I am surprised because it should work with Firefox. I'll test. Can you tell me more about the problem you had when trying to post a comment with Firefox ? (send me an email)

Thanks!

Posted by casey - Feb 22 2007 at04:25 CEST

Thanks for the post! I really like the way you clearly explained the Haskell type system in plain language, I feel like I finally get class and instance declarations, monads, and that >>= operator.

I wrote the loop function you described above, just to figure it out (hope this doesn't get mangled):

Haskell Code by HsColour
loop :: Int -> (Int -> IO a) -> IO ()
loop 0 stuff = do 
    return ()
loop i stuff = do
    stuff i
    loop (i-1) stuff

BTW, does anyone else have trouble using Firefox to post comments here? I had to use IE :(

Everywhere

Posted by alpheccar - Feb 17 2007 at21:40 CEST

So far, for everyday tasks I was using Perl, Ruby or shell scripting (I don't like Python but it is subjective).
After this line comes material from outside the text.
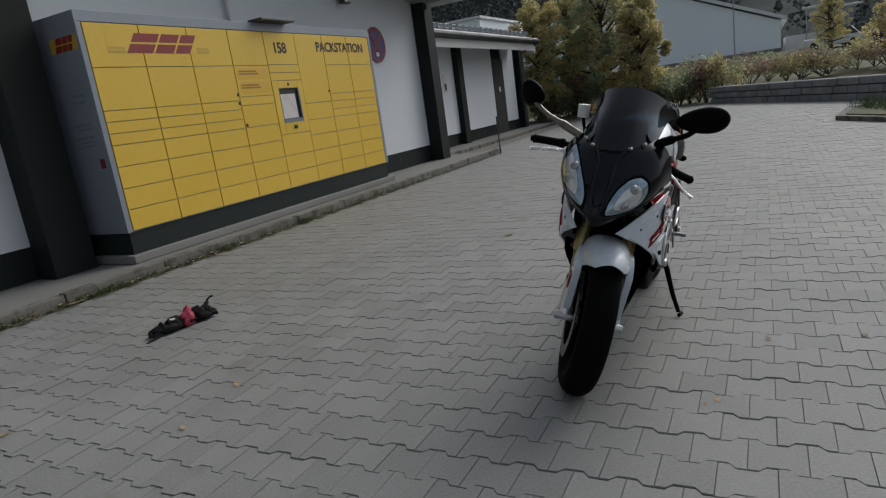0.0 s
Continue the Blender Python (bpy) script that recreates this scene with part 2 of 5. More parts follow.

And otherwise, I was coding in Ocaml, C, ObjectiveC etc... But, since I have discovered Haskell I am using Haskell for nearly all the tasks : scripting, web development (server side), tools etc ... It is only for embedded system development that I keep on using C,C++ and assembly language.
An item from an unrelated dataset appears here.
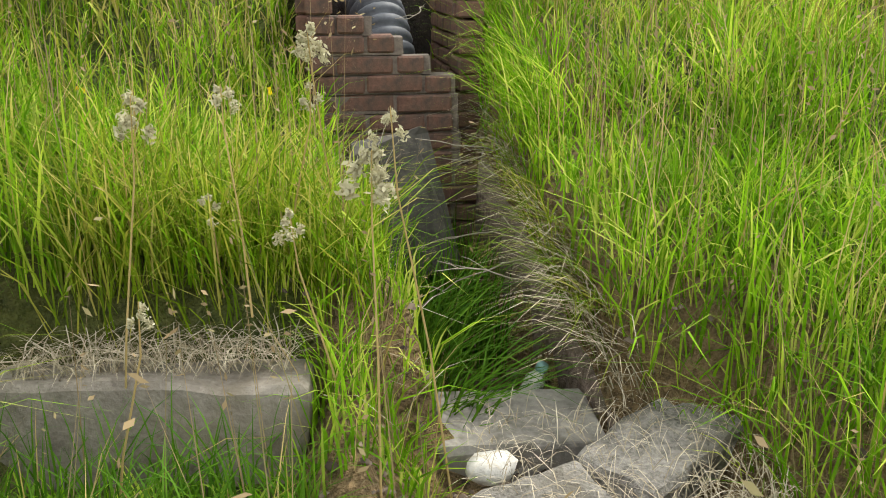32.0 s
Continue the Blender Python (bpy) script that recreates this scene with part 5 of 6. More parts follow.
# crumpled sacks and rags
def rag(name, path_pts, width, m, mat, label, category, seed=0, amp=0.05):
    """A crumpled cloth or sack: a folded sheet following a line over the ground."""
    bm = bmesh.new()
    nu, nv = 34, 20
    off = Vector((seed * 5.3, seed * 2.1, 0))
    pts = [Vector(p) for p in path_pts]
    grid = []
    for i in range(nu + 1):
        k = i / nu * (len(pts) - 1)
        j = min(int(k), len(pts) - 2)
        c = pts[j].lerp(pts[j + 1], k - j)
        d = (pts[j + 1] - pts[j]).normalized()
        s = d.cross(Vector((0, 0, 1))).normalized()
        wk = width * (0.7 + 0.75 * noise.noise(Vector((i * 0.11, seed * 1.7, 0.3))) + 0.3 * math.sin(math.pi * i / nu))
        row = []
        for q in range(nv + 1):
            b = q / nv - 0.5
            p = c + s * b * wk
            f = 1 - 2.4 * abs(noise.noise(p * 10 + off)) + 0.5 * (1 - 2.4 * abs(noise.noise(p * 23 + off)))
            f2 = abs(noise.noise(p * 6 + off * 2))
            z = amp * (0.7 - 1.8 * b * b) + amp * 0.55 * f + amp * 0.7 * (0.5 - f2)
            row.append(bm.verts.new(p + Vector((0.25 * amp * f, 0.25 * amp * f2, max(z, -0.01)))))
        grid.append(row)
    for i in range(nu):
        for q in range(nv):
            bm.faces.new((grid[i][q], grid[i + 1][q], grid[i + 1][q + 1], grid[i][q + 1]))
    ext = bmesh.ops.extrude_face_region(bm, geom=bm.faces[:])
    bmesh.ops.translate(bm, vec=(0, 0, -0.008), verts=[v for v in ext["geom"] if isinstance(v, bmesh.types.BMVert)])
    bmesh.ops.recalc_face_normals(bm, faces=bm.faces)
    return thing(name, bm, mat, m, label, category, smooth=True)


rag("rag", [(2.34, 16.28, 0.27), (2.47, 16.20, 0.24), (2.56, 16.08, 0.12), (2.63, 15.98, 0.06), (2.70, 15.93, 0.04)], 0.25, Matrix(), WHITE_SACK, "crumpled grey-white rag at the foot of the bank", "rag", 1, 0.07)
rag("plastic_sack", [(11.04, 14.76, 0.22), (11.08, 14.68, 0.18), (11.14, 14.58, 0.12), (11.22, 14.48, 0.08), (11.31, 14.39, 0.04)], 0.24, Matrix(), WHITE_SACK, "torn crumpled white plastic sack on rubble", "sack", 2, 0.05)
rag("plastic_bag", [(0.42, 4.68, 0.03), (0.52, 4.78, 0.04), (0.68, 4.8, 0.03)], 0.16, Matrix(), WHITE_SACK, "crumpled white plastic bag at the verge", "bag", 3, 0.06)
rag("cloth_scrap", [(-3.67, 7.60, 0.015), (-3.61, 7.57, 0.02), (-3.56, 7.52, 0.015)], 0.075, Matrix(), WHITE_SACK, "small crumpled pale glove-like rag on tarmac", "rag", 4, 0.06)
rag("plastic_bag", [(-8.5, 17.42, 0.06), (-8.2, 17.3, 0.08), (-7.9, 17.25, 0.05)], 0.25, Matrix(), WHITE_SACK, "flattened white plastic bag beside the kerb", "bag", 5, 0.07)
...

I don't think there is a standard Haskell library containing the usual shell functions like rm, cp etc... So, if you want to do "cp f1 f2" you'll have to implement cp which is in fact probably easier to do in Haskell than in most languages. Here is an interesting page where several unix tools (similar to grep, rm ...) are implemented with one line Haskell programs.

So, for shell scripting there will be some additional work until you have defined your own library. For cgi, there is a cgi and fastcgi library. For HTML, you have several librairies available.
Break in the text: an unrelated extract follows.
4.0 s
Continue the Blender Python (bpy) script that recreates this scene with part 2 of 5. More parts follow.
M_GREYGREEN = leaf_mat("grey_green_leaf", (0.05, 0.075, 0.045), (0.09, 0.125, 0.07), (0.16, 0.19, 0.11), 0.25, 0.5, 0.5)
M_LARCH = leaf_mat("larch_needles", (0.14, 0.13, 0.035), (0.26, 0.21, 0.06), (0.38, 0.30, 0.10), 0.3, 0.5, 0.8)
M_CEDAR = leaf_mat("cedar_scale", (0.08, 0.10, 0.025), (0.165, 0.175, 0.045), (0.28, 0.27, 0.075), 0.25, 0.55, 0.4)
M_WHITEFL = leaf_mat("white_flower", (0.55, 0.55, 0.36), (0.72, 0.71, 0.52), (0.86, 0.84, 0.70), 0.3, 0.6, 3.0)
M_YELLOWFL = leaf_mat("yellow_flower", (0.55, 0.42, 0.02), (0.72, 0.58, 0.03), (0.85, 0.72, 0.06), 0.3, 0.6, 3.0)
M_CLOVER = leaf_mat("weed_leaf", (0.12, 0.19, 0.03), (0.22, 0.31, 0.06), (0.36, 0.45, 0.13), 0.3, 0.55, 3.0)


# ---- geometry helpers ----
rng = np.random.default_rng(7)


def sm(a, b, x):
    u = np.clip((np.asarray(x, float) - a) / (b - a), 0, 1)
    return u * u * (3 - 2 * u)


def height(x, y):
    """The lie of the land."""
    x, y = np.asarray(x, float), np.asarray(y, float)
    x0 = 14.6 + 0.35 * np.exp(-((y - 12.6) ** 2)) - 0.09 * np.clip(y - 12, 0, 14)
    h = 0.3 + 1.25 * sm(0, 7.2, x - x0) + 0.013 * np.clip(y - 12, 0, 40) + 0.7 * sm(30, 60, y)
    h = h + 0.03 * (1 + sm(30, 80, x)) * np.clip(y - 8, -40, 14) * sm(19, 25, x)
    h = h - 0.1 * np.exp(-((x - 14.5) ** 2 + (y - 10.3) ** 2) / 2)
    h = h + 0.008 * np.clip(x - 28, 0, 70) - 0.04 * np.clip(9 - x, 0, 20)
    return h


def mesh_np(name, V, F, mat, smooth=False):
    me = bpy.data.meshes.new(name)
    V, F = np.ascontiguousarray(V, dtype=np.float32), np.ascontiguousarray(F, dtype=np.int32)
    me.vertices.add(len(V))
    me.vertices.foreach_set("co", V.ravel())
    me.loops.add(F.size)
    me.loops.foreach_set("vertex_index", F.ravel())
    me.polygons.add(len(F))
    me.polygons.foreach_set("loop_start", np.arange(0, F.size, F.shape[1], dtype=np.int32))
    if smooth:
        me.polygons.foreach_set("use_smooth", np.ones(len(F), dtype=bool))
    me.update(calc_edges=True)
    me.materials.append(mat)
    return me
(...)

Haskell is not the perfect solution. There is none. But, it is the best I found so far. The simple things will continue to be simple to do in Haskell and the complex things will be easier.

You just have to look at program development in a totally different way which can be difficult. But, once it is done you'll find Haskell development to be very very easy and pleasant. I think that if you can pass the first two items of my post (forgetting the imperative way of thinking and understanding types) then the most difficult is done and after that learning Haskell should get easier and easier.

where do you use haskell?

Posted by Roman G - Feb 17 2007 at21:17 CEST

I also want to learn haskell and i'm reading a tutorial currently, thanks a lot for this explanation. My question is: where do you use haskell? I.e. shell scripts, cgi, etc. And how easy is it, i.e. is it easy to do 'cp f1 f2', etc? Thanks

Posted by alpheccar - Feb 17 2007 at12:15 CEST

funes, here is a clue on how to improve the phantom type example.

Instead of:

Haskell Code by HsColour
data Safe
data Unsafe

use

Haskell Code by HsColour
data Zero
data Succ a

and change the type of the functions.

sTail will require the use of class since you'll have to define it on List a Zero and List a (Succ s)

Posted by alpheccar - Feb 17 2007 at09:49 CEST

It is just an example. My constraint is not powerful enough. I am not counting the number of elements in the list. So, indeed, after a tail you have no way to know if the result is secure or not because the tail has no info about its argument. So, by default it is assumed to be insecure.

Posted by funes - Feb 17 2007 at00:30 CEST

The Phantom type example seems to be broken.

Haskell Code by HsColour
sHead (sTail (sAdd 2 (sAdd 1 createList)))

won't compile, since sTail constructs a List Int Unsafe.

Posted by alpheccar - Feb 16 2007 at21:05 CEST

The existential and GADT sections are less clear. I was getting tired :-)

I am happy to see that this post is useful. Initially, I did not want to post it because I imagined it would not interest anyone.

But my friend convinced me to post it. A good idea !

Excellent!

Posted by Justin - Feb 16 2007 at20:53 CEST

Your exposition of phantom types and Monads is really excellent. The phantom types section is especially clear and shows a very useful application of them.

The GADTs is pretty cool too but the example isn't quite as exciting as the Safe list example. Still, very readable and understandable.

Thanks!

Posted by alpheccar - Feb 15 2007 at20:52 CEST

I am happy if this post can help a bit. Personally it is the first point that caused me most trouble when I started coding with Haskell : forgeting imperative programming and thinking in a different way. After that, I found it was getting easier and easier to code in Haskell (and fun too).

Was looking for something like this

Posted by stefanha - Feb 15 2007 at20:45 CEST

Thanks for this post. I am starting to face problems like managing state as my Haskell programs become slightly more complex. Your post shows the way towards concepts needed to write anything bigger than a toy program.

Posted by alpheccar - Feb 15 2007 at20:11 CEST

But my friend is as crazy as me and GADT are so cool :-)

Posted by Neil Mitchell - Feb 15 2007 at20:00 CEST

I'm not sure I'd have put Phantom Types, GADT's or existentials into a study plan - I've been doing Haskell 4 years and have successfully avoided them.

I'd also plug Hoogle as another benefit for the type system, but thats just me :)

Typos ...

Posted by alpheccar - Feb 15 2007 at18:14 CEST

I apologize for the typos. There are several ones. I will correct them later.